The Parameters
So far
vocab_size— 27
In Step 0, the model was a single 27×27 count table. Now we replace it with three matrices of random numbers:
n_embd = 16
matrix = lambda nout, nin: [[random.gauss(0, 0.08) for _ in range(nin)] for _ in range(nout)]
state_dict = {
'wte': matrix(vocab_size, n_embd),
'mlp_fc1': matrix(4 * n_embd, n_embd),
'mlp_fc2': matrix(vocab_size, 4 * n_embd),
}
n_embd = 16 is the embedding dimension — the size of the vector that represents each token. Each token gets a 16-number “fingerprint” that the model will learn to make useful.
The three matrices:
| wte | → | Word Token Embeddings: 27 × 16. Each row is one token’s embedding vector. |
| mlp_fc1 | → | Multi-Layer Perceptron, Fully Connected layer 1: 64 × 16. Expands the 16-dimensional embedding to 64 dimensions. |
| mlp_fc2 | → | MLP, Fully Connected layer 2: 27 × 64. Projects back down to 27 raw scores (one per token). These raw scores are called **logits** — they’ll be converted to probabilities later. |
Try it
The three matrices, initialized with random Gaussian values. Blue = negative, red = positive:
Every entry starts as a small random number (Gaussian with standard deviation 0.08). This randomness is the starting point — the model knows nothing yet. Training will shape these random numbers into useful patterns.
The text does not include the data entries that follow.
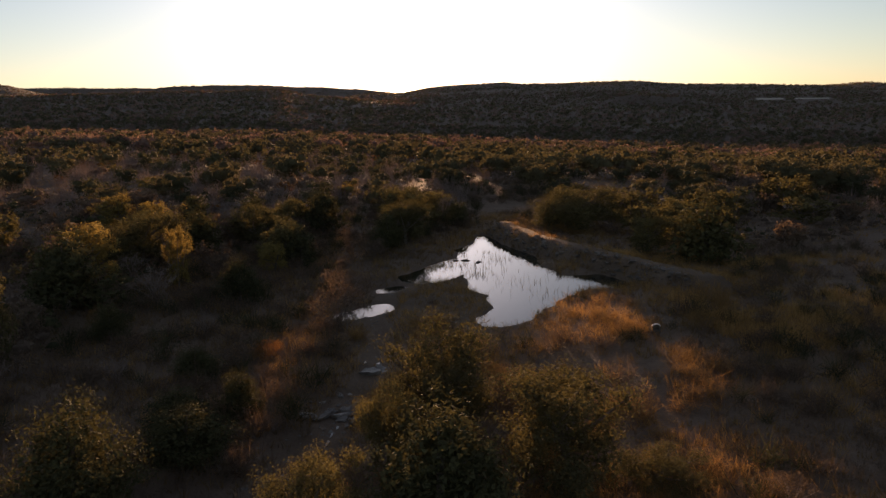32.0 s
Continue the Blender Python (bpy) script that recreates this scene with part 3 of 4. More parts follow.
grow_all("rust", [(-1.7, 91.4, 1.8, 1.0), (-1.8, 89.2, 1.6, 0.9)])
grow_all("gold", [(-7.9, 72.9, 1.5, 2.9), (7.3, 77.7, 1.8, 1.6)])
grow_all("tan", [(5.8, 90.2, 2.4)])
# grassy bend
grow_all("oak", [(-15.6, 124.2, 3.8), (-12.0, 105.7, 3.2), (14.6, 129.0, 4.8, 3.2), (25.1, 111.2, 5.7), (10.6, 109.8, 3.3, 3.2), (11.7, 116.2, 3.2, 2.8),
                 (-13.9, 120.6, 4.4, 4.4), (-10.9, 119.5, 3.2, 4.1), (-21.4, 107.3, 4.5), (-19.9, 137.2, 3.2, 3.5)])
grow_all("cedar", [(14.1, 104.4, 3.4), (7.8, 139.2, 3.4, 2.3), (10.7, 139.7, 3.5, 2.4), (-28.1, 113.0, 4.1), (-34.3, 109.0, 5.5), (-26.0, 142.4, 3.0, 3.2)])
grow_all("bare", [(5.3, 128.7, 2.2), (-16.9, 129.6, 3.0), (-6.0, 101.6, 2.0), (-12.6, 132.7, 4.8, 3.3), (-12.4, 112.6, 2.6)])
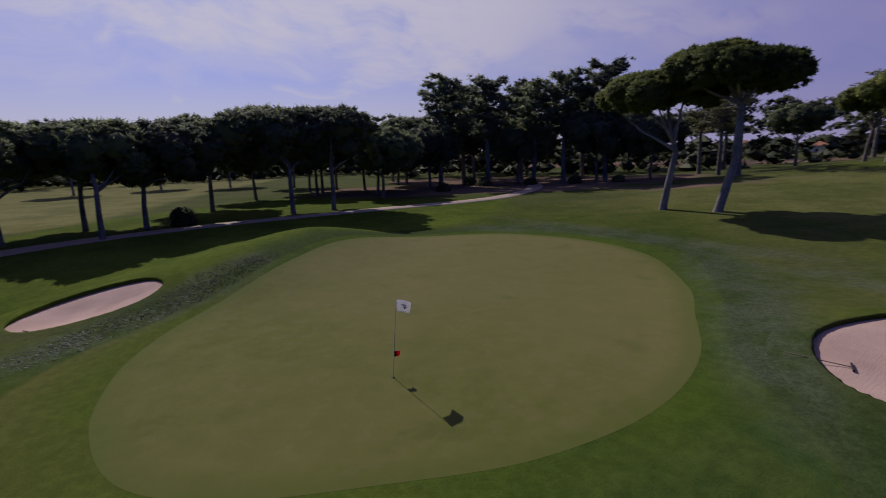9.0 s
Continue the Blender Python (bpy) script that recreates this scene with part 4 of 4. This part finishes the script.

We also need a flat list of every individual parameter, so we can update them during training:
params = [(row, j) for mat in state_dict.values() for row in mat for j in range(len(row))]
This is a dense line. To see what it does, imagine a tiny state_dict with two 2×2 matrices:
state_dict = {
'a': [[0.1, 0.2],
[0.3, 0.4]],
'b': [[0.5, 0.6],
[0.7, 0.8]],
}
The comprehension walks through each matrix, then each row, then each column index, producing a flat list:
params = [
([0.1, 0.2], 0), ([0.1, 0.2], 1), # a, row 0
([0.3, 0.4], 0), ([0.3, 0.4], 1), # a, row 1
([0.5, 0.6], 0), ([0.5, 0.6], 1), # b, row 0
([0.7, 0.8], 0), ([0.7, 0.8], 1), # b, row 1
]
Each entry is a (row, column index) pair — so params[5] is ([0.5, 0.6], 1), pointing to the value 0.6. Later, during training, we’ll loop through this flat list and nudge each value by its gradient.
For the real model, we’re flattening three matrices:
| wte | → | 27 × 16 = 432 parameters |
| mlp_fc1 | → | 64 × 16 = 1,024 parameters |
| mlp_fc2 | → | 27 × 64 = 1,728 parameters |
That’s 2,480 parameters total — compared to Step 0’s 729 counts. More capacity, but the model has to learn the right values instead of just counting.